Literary Hub

On the Intensity of Watching Basketball Alone in a Foreign Country

For my junior year at university, I tried to go to Oxford for the spring semester but none of the colleges would have me. So I applied to one of these international Study Abroad programs that take your American money (at American university rates) and get you in. Which they did. The application form allowed you to pick your living situation. For an extra 15 pounds a month, you could choose a house with a VCR. Another 15 quid would buy you an actual English person to live with. I paid full whack.

My English person turned out to be great—exactly the kind of Englishman a PBS-watching American kid would hope to get for 15 pounds a month. He went to Eton. Two weeks after arriving, he hosted his second birthday party of the month, inviting 30 friends to dinner at our little row house in south Oxford, a strong outfield throw from the Isis river. We set up folding tables at an angle in the living room, and his mother catered, driving by on the day with huge pots of pheasant curry she had made herself, from pheasants she had killed herself—you had, as Ned informed me, to watch out for pieces of grapeshot in the meat.
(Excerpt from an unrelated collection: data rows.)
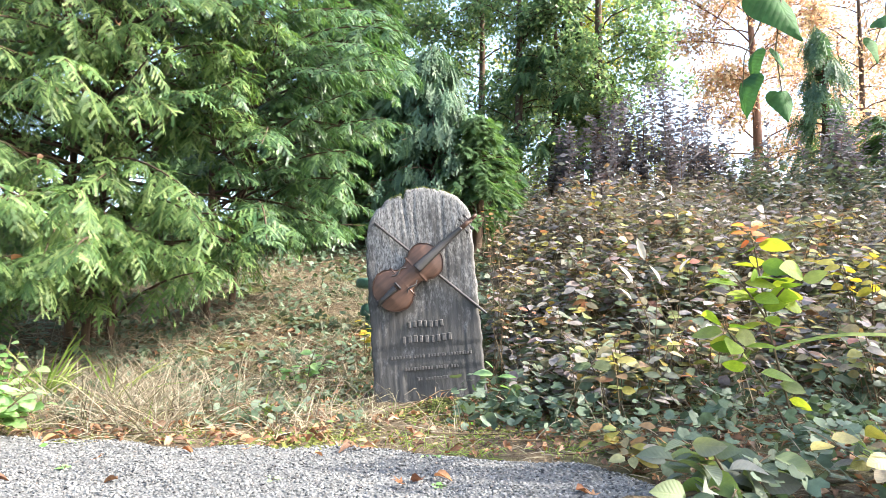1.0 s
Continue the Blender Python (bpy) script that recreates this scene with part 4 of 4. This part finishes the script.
bush("leafy_bush", "low bush with grey-green and rosy oval leaves", 1.15, -0.20, 9, 0.25, 0.36, 0.062, 8, M_GREYLEAF, ROUND_LEAF, 85)
bush("leafy_bush", "bush with grey-green and rosy leaves on the bank", 1.75, -0.45, 10, 0.30, 0.36, 0.065, 8, M_GREYLEAF, ROUND_LEAF, 87)
bush("green_bush", "sunlit low bush with light green leaves at the gravel edge", -1.50, -0.84, 28, 0.23, 0.19, 0.050, 9, M_FRESHOB, ROUND_LEAF, 89)
bush("green_bush", "light green seedlings under the yew", -1.62, -0.55, 8, 0.20, 0.28, 0.05, 7, M_FRESHOB, ROUND_LEAF, 91)
bush("green_bush", "small yellow-green seedling on the slope", -0.60, 0.02, 6, 0.12, 0.22, 0.05, 6, M_FRESHOB, ROUND_LEAF, 93)
bush("green_bush", "small yellow-green seedling behind the grave board", -0.36, 0.45, 4, 0.08, 0.24, 0.05, 5, M_YELBR, ROUND_LEAF, 95)

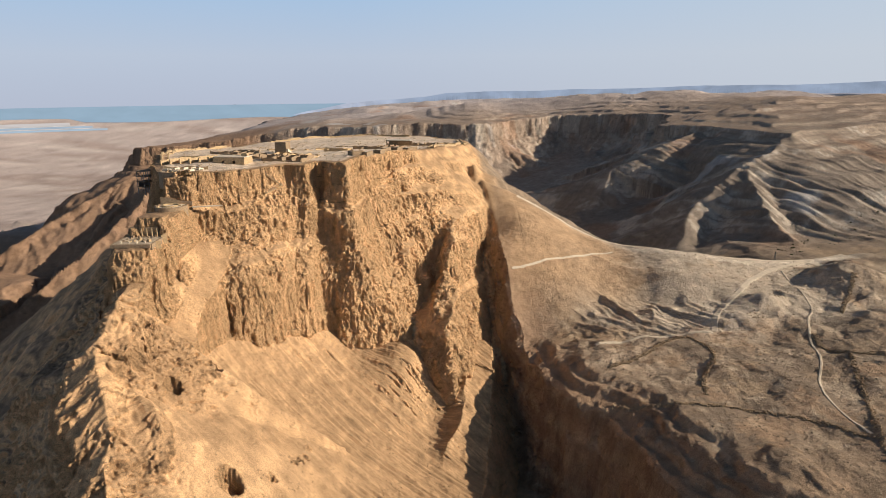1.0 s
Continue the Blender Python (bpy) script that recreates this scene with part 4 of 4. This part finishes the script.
# ---- loose stones and scrub ----
def scatter(name, count, area, size, mat, label, seed, keep=None, tall=0.8):
    """Many small lumps lying on the ground, as one object."""
    rnd = np.random.RandomState(seed)
    xa, xb, ya, yb = area
    x, y = rnd.uniform(xa, xb, count * 3), rnd.uniform(ya, yb, count * 3)
    ok = grad2(x / 18, y / 18, seed) + 0.6 * rnd.uniform(-1, 1, len(x)) > 0.1
    if keep is not None:
        ok &= keep(x, y)
    x, y = x[ok][:count], y[ok][:count]
    z = height(x, y)
    t = (1 + 5 ** 0.5) / 2
    ico = np.array([(-1, t, 0), (1, t, 0), (-1, -t, 0), (1, -t, 0), (0, -1, t), (0, 1, t), (0, -1, -t), (0, 1, -t), (t, 0, -1), (t, 0, 1), (-t, 0, -1), (-t, 0, 1)]) / 1.9
    tri = np.array([(0, 11, 5), (0, 5, 1), (0, 1, 7), (0, 7, 10), (0, 10, 11), (1, 5, 9), (5, 11, 4), (11, 10, 2), (10, 7, 6), (7, 1, 8),
                    (3, 9, 4), (3, 4, 2), (3, 2, 6), (3, 6, 8), (3, 8, 9), (4, 9, 5), (2, 4, 11), (6, 2, 10), (8, 6, 7), (9, 8, 1)])
    s_ = size[0] + (size[1] - size[0]) * rnd.rand(len(x)) ** 3
    v = ico[None] * (s_[:, None, None] * rnd.uniform(0.6, 1.25, (len(x), 12, 1)))
    v[..., 2] *= tall
    v += np.stack([x, y, z + s_ * 0.15], -1)[:, None, :]
    f = tri[None] + (np.arange(len(x)) * 12)[:, None, None]
    me = bpy.data.meshes.new(name)
    me.from_pydata(v.reshape(-1, 3).tolist(), [], f.reshape(-1, 3).tolist())
    me.materials.append(mat)
    return tagged(new(name, me), label, name.replace("_", " "), kind="stuff")


WADI = [(325, 572), (370, 590), (420, 618), (462, 655), (505, 690), (570, 740)]
FIELDSTONE = speckled("field_stone", (0.34, 0.27, 0.19), 0.6, 1.4)
BOULDER = speckled("boulder_stone", (0.42, 0.30, 0.18), 0.6, 1.3)
scatter("loose_stones", 6000, (-150, 40, 215, 400), (0.1, 0.5), BOULDER, "loose golden stones on the scree", 3)
scatter("field_stones", 9000, (60, 336, 170, 500), (0.12, 0.62), FIELDSTONE, "loose dark stones on the field", 4, lambda x, y: x > 60 + (500 - y) * 0.2)
scatter("plateau_stones", 2200, (-240, 30, 400, 900), (0.2, 0.9), STONE, "tumbled building stones on the plateau", 5, lambda x, y: outside(x, y, RIM)[0] < -6)
scatter("dry_shrubs", 1500, (320, 640, 540, 780), (0.35, 1.3), SCRUB, "dark green desert shrubs along the wadi", 6, lambda x, y: along(x, y, WADI)[0] < 13)


def mast(x, y, h):
    """A thin lattice mast with three legs and cross bars."""
    z = ground_at(x, y)
    ob = thing("lattice_mast", x, y, "thin dark steel lattice mast beside the road", "mast", z=z)
    tops = []
    for k in range(3):
        a = radians(120 * k)
        foot, top = Vector((x + 1.0 * math.cos(a), y + 1.0 * math.sin(a), z - 0.4)), Vector((x + 0.3 * math.cos(a), y + 0.3 * math.sin(a), z + h))
        tops.append((foot, top))
        bm = bmesh.new()
        q = top - foot
        block(bm, (0.28, 0.28, q.length), Matrix.Translation(foot) @ q.to_track_quat("Z", "Y").to_matrix().to_4x4())
        adopt(part("leg", bm, STEEL), ob)
    bm = bmesh.new()
    for i in range(3):
        for k in range(8):
            p, q = tops[i][0].lerp(tops[i][1], k / 8), tops[(i + 1) % 3][0].lerp(tops[(i + 1) % 3][1], (k + 1) / 8)
            block(bm, (0.15, 0.15, (q - p).length), Matrix.Translation(p) @ (q - p).to_track_quat("Z", "Y").to_matrix().to_4x4())
    adopt(part("bracing", bm, STEEL), ob)


mast(288, 522, 9.0)
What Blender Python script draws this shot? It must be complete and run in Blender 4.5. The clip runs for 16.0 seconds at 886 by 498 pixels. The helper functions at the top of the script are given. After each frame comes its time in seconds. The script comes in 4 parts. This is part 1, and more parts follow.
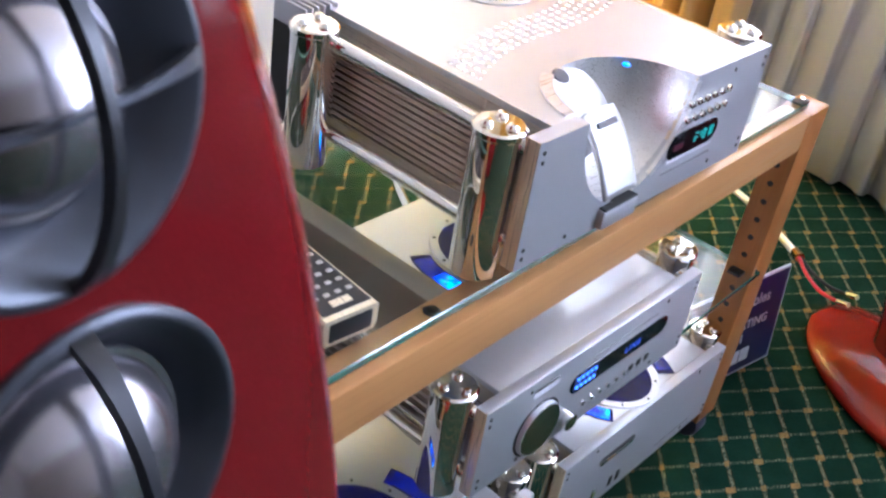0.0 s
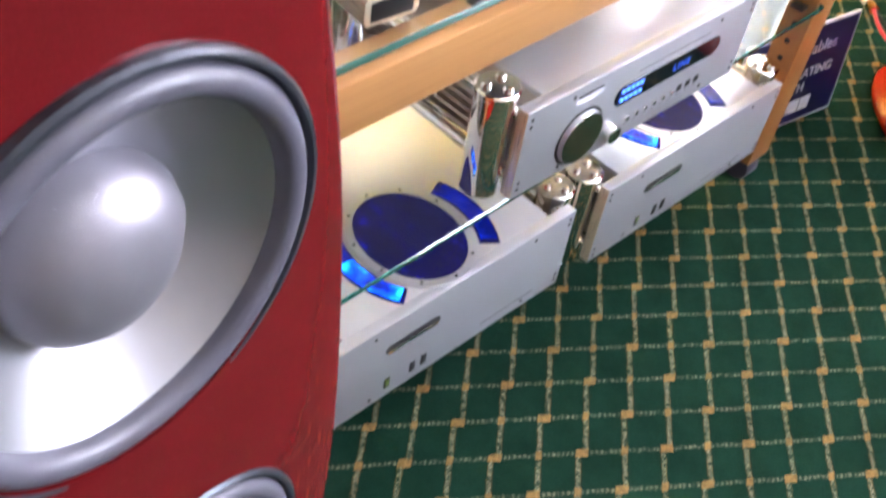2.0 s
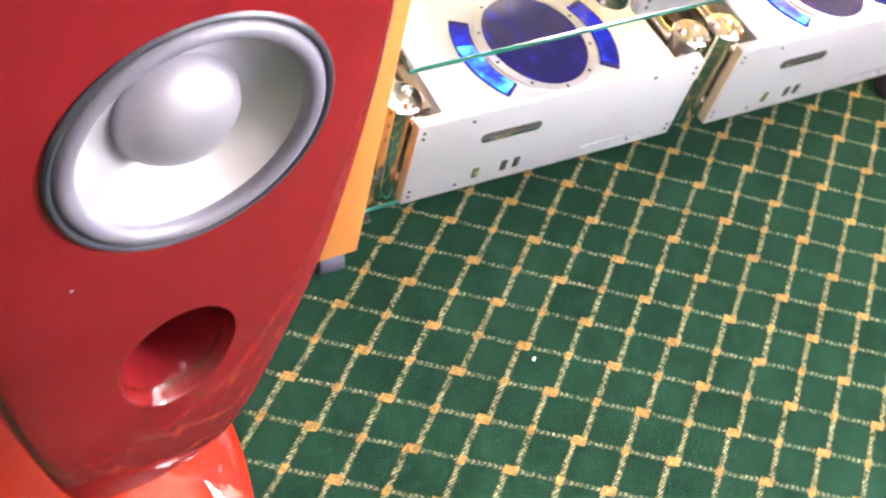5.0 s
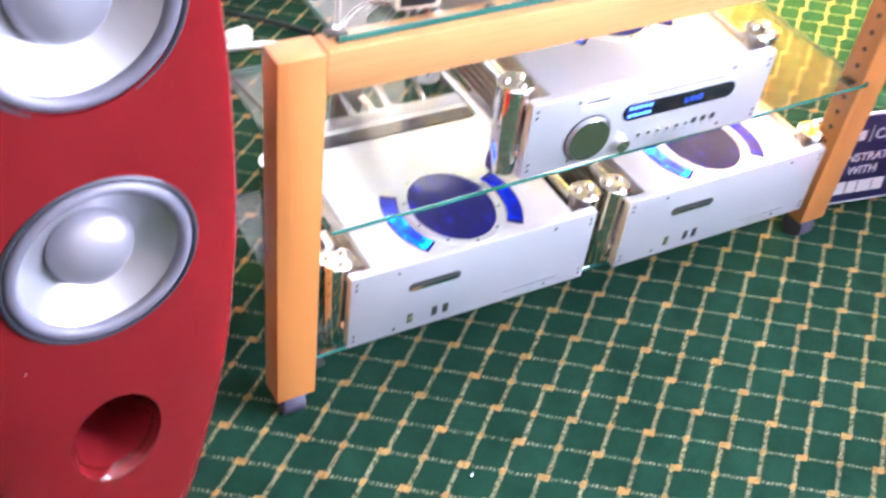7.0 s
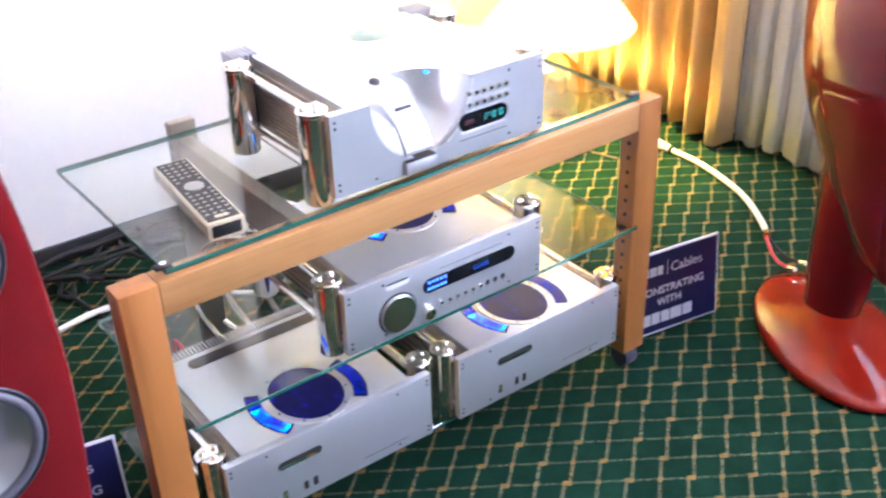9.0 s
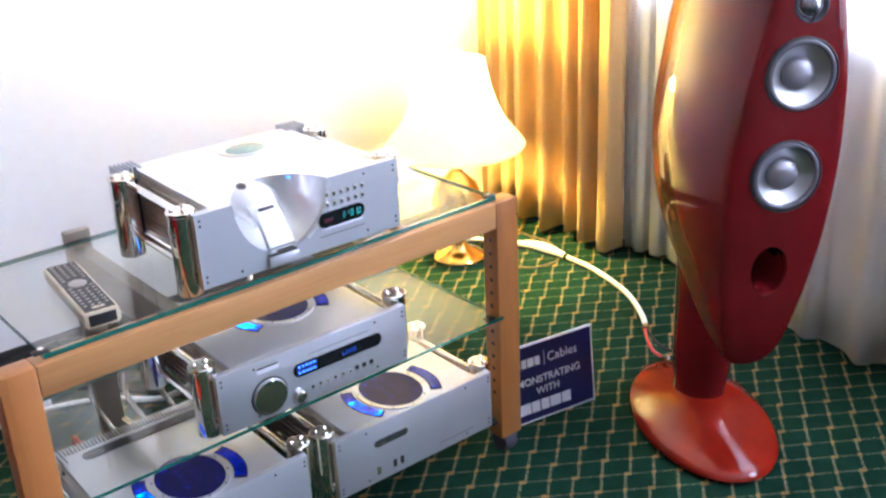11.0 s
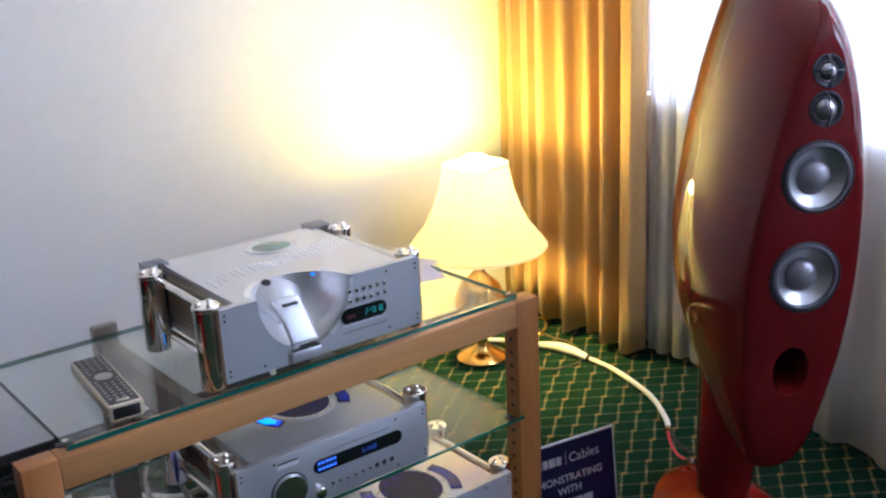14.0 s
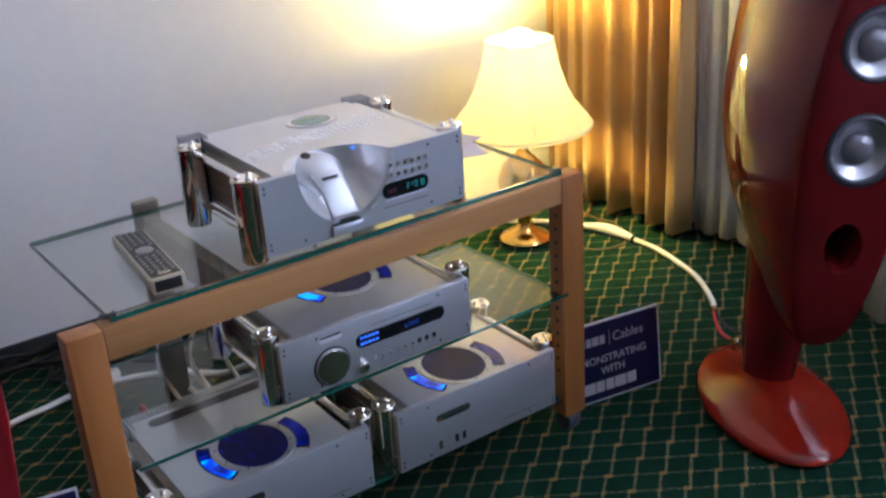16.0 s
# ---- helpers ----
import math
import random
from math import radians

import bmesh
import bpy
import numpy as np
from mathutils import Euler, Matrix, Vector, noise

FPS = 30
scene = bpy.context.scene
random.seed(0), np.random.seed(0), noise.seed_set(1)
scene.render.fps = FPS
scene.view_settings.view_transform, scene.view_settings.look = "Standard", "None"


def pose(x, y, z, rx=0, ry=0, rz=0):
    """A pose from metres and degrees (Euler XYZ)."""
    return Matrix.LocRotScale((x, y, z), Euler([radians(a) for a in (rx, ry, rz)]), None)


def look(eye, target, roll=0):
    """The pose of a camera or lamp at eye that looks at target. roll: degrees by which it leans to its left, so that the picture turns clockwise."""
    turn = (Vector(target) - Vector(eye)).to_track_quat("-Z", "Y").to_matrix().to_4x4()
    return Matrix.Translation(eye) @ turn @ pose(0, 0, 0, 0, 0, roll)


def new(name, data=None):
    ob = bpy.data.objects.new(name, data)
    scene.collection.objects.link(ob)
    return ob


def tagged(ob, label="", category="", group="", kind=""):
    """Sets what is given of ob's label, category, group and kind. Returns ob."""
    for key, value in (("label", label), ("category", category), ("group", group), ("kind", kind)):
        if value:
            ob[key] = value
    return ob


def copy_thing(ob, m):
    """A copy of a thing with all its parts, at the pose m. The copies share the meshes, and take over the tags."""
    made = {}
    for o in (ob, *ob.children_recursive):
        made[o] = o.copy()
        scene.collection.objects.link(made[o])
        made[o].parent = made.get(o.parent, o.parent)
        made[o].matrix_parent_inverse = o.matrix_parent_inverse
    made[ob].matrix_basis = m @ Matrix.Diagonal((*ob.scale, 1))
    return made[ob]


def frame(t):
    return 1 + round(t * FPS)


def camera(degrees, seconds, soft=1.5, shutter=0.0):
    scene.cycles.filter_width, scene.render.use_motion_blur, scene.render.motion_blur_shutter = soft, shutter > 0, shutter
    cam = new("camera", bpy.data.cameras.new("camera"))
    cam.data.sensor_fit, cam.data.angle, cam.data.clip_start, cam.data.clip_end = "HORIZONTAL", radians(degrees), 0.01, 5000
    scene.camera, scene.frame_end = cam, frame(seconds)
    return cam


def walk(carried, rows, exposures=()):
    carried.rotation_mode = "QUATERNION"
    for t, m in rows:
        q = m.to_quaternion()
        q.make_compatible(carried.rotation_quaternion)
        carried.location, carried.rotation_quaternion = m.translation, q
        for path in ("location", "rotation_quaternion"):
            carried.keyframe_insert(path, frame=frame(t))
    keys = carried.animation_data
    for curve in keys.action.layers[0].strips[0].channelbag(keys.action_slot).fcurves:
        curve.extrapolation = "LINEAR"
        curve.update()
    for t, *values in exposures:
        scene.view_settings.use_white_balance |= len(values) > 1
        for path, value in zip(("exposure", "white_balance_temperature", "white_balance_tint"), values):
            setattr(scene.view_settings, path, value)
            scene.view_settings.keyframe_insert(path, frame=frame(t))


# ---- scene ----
cam = camera(45.3, 16.0, soft=2.3, shutter=0.65)
PATH = [
    (0, (-0.923, -0.449, 1.244), (0.396, 0.567, 0.136), 9.8),
    (0.5, (-0.935, -0.5, 1.258), (0.326, 0.529, 0.096), 9.0),
    (1, (-0.937, -0.504, 1.236), (0.244, 0.467, -0.054), 9.1),
    (1.5, (-0.94, -0.516, 1.214), (0.19, 0.414, -0.149), 9.9),
    (2, (-0.954, -0.53, 1.194), (0.121, 0.369, -0.233), 10.0),
    (2.5, (-0.946, -0.53, 1.173), (0.059, 0.311, -0.338), 10.6),
    (3, (-0.956, -0.56, 1.169), (-0.046, 0.263, -0.41), 9.4),
    (3.2, (-0.957, -0.568, 1.167), (-0.073, 0.241, -0.434), 9.6),
    (5.3, (-0.984, -0.693, 1.137), (-0.198, 0.275, -0.427), 19.9),
    (5.5, (-0.985, -0.71, 1.151), (-0.212, 0.302, -0.391), 20.0),
    (6, (-0.959, -0.802, 1.211), (-0.245, 0.325, -0.279), 14.6),
    (6.5, (-0.946, -0.873, 1.264), (-0.223, 0.332, -0.16), 10.9),
    (7, (-0.955, -0.941, 1.308), (-0.145, 0.293, -0.041), 8.2),
    (7.5, (-0.955, -1.016, 1.369), (-0.132, 0.303, 0.112), 3.3),
    (8, (-0.967, -1.099, 1.396), (-0.064, 0.236, 0.213), 1.2),
    (8.5, (-0.958, -1.184, 1.446), (-0.015, 0.199, 0.352), -2.1),
    (9, (-0.952, -1.292, 1.449), (0.055, 0.109, 0.437), -1.9),
    (9.5, (-0.934, -1.395, 1.455), (0.079, 0.027, 0.48), -1.7),
    (10, (-0.927, -1.479, 1.455), (0.166, -0.071, 0.548), -2.0),
    (10.2, (-0.924, -1.51, 1.458), (0.193, -0.106, 0.574), -2.3),
    (12.3, (-0.935, -1.614, 1.45), (0.185, -0.1, 0.777), -3.0),
    (12.5, (-0.931, -1.617, 1.452), (0.19, -0.101, 0.785), -3.1),
    (13, (-0.936, -1.617, 1.454), (0.196, -0.093, 0.824), -3.1),
    (13.5, (-0.945, -1.613, 1.452), (0.207, -0.089, 0.861), -2.8),
    (14, (-0.941, -1.614, 1.453), (0.2, -0.085, 0.853), -2.8),
    (14.5, (-0.931, -1.61, 1.459), (0.184, -0.079, 0.816), -3.0),
    (15, (-0.929, -1.607, 1.444), (0.162, -0.083, 0.746), -3.4),
    (15.5, (-0.93, -1.608, 1.432), (0.122, -0.074, 0.697), -3.5),
    (16, (-0.924, -1.589, 1.413), (0.1, -0.065, 0.621), -3.8),
]
walk(cam, [(t, look(eye, target, roll)) for t, eye, target, roll in PATH], exposures=[(0.0, 0.1, 5600, 22), (1.0, 0.12, 5600, 23), (1.6, 0.62, 6000, 24), (2.5, 0.98, 6600, 24), (3.0, 1.37, 6800, 24), (5.5, 2.0, 7200, 26), (6.5, 2.0, 6350, 29), (7.0, 1.8, 5850, 28), (8.0, 1.44, 5600, 27), (9.5, 0.53, 5650, 24), (10.0, 0.46, 5600, 23), (12.5, -0.29, 5500, 20), (14.0, -0.87, 5350, 19), (14.6, -1.0, 5350, 20), (15.5, -1.09, 5350, 21), (16.0, -1.03, 5400, 22)])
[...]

But the VCR turned out to be just as useful. The year was 1995. On March 18th, a week after the end of Hilary term, Michael Jordan faxed his famous return to basketball: I’m back. In those days, I couldn’t watch the games online, and they weren’t being shown on British TV. But I found a company that would send me a weekly round-up, usually a mix of highlights and most of one full game. The tapes arrived on a Tuesday or Wednesday morning, clattering through the letterbox—audible throughout the house—onto the ratty gray carpet of the entrance hall. I’ve forgotten the name of the service, but for the rest of the year, as the dark wet Oxford spring stretched towards the lengthening days of the Oxford summer, I arranged my life around them.

The trouble was, the delay. By the time I pushed the cassette into the VCR, huddled by myself on the lonely couch, at some vague midpoint of a student’s endless morning (which lasts until late afternoon), with the curtains drawn to keep the light off the screen . . . the action would be four or five days old. (Housemates wandered down to breakfast and back up to bed with a cup of tea, or stomped out to a tutorial or came back from a lecture, went shopping, made lunch, cleared up.) Which meant that I had to spend those four or five days, and really, every day of the week, because there was always another tape coming, hiding from or avoiding contact with anybody who might let slip what had happened. In other words, Americans. And Oxford is lousy with Americans.

Some of the most intense moments of my life have been spent watching ball games by myself while everyone sleeps around me.

Something social, a way of hanging out with friends, participating in the culture, following the times, had turned into something almost completely solitary. But who cares—Jordan was back.

It’s more than 20 years now since he got stripped by Nick Anderson in game one of the Eastern Conference semi-finals, and eventually lost that series 4-2—at the end of the third week of Trinity term. And I’ve lived all but three of those years in Europe. I was at a bar in Hamburg, spending my first summer after college trying out for German basketball clubs, when the Bulls beat Seattle in six games to win Jordan’s fourth championship. By the time he won his sixth, with that famous jump shot over Bryon Russell, I was back in Oxford, pinching myself awake on the futon in my grad student dorm, while dawn broke outside the window.

Some of the most intense moments of my life have been spent watching ball games by myself while everyone sleeps around me. Sound turned low, lights off, the glow of the box. Just keeping quiet increases the atmospheric pressure. It’s a kind of communion, with childhood probably, an act of loyalty to a past self and its pleasures, but also a way of holding yourself back, a little, from adulthood, the world you find yourself in.

I used to joke that as I got older I replaced all of my former pleasures with inferior versions. Instead of playing basketball, I go jogging. Instead of eating pizza on a Friday night, hanging out in front of a game with a few friends, I go to dinner parties—and talk. But it’s also true that I haven’t really replaced them. The Internet makes all this easier. I waste my RDA for social media the way I always used to, reading box scores on the pot. In the morning, after a run, I listen to the Lowe Post. I spend my lunchtime in the office behind closed doors watching last night’s games on NBA.com. I email about this shit with high school friends.

And from time to time, I still see Ned. In our six months living together, we had only one fight. I needed his help getting dressed for some Oxford ball—there were times I actually made it out of the house. My brother had loaned me his bow tie, but I didn’t know how to put it on. Ned for some reason had lost his. (In Eton you have to wear stuff like this every day.) All he had was a clip-on, and since I didn’t know how to tie one anyway, he suggested we swap. His real point being, it doesn’t matter what you wear if you’re American. But I dug my heels in. It didn’t help my case that the only black shoes I owned, to go with my tux, were a pair of 1992 Air Jordans.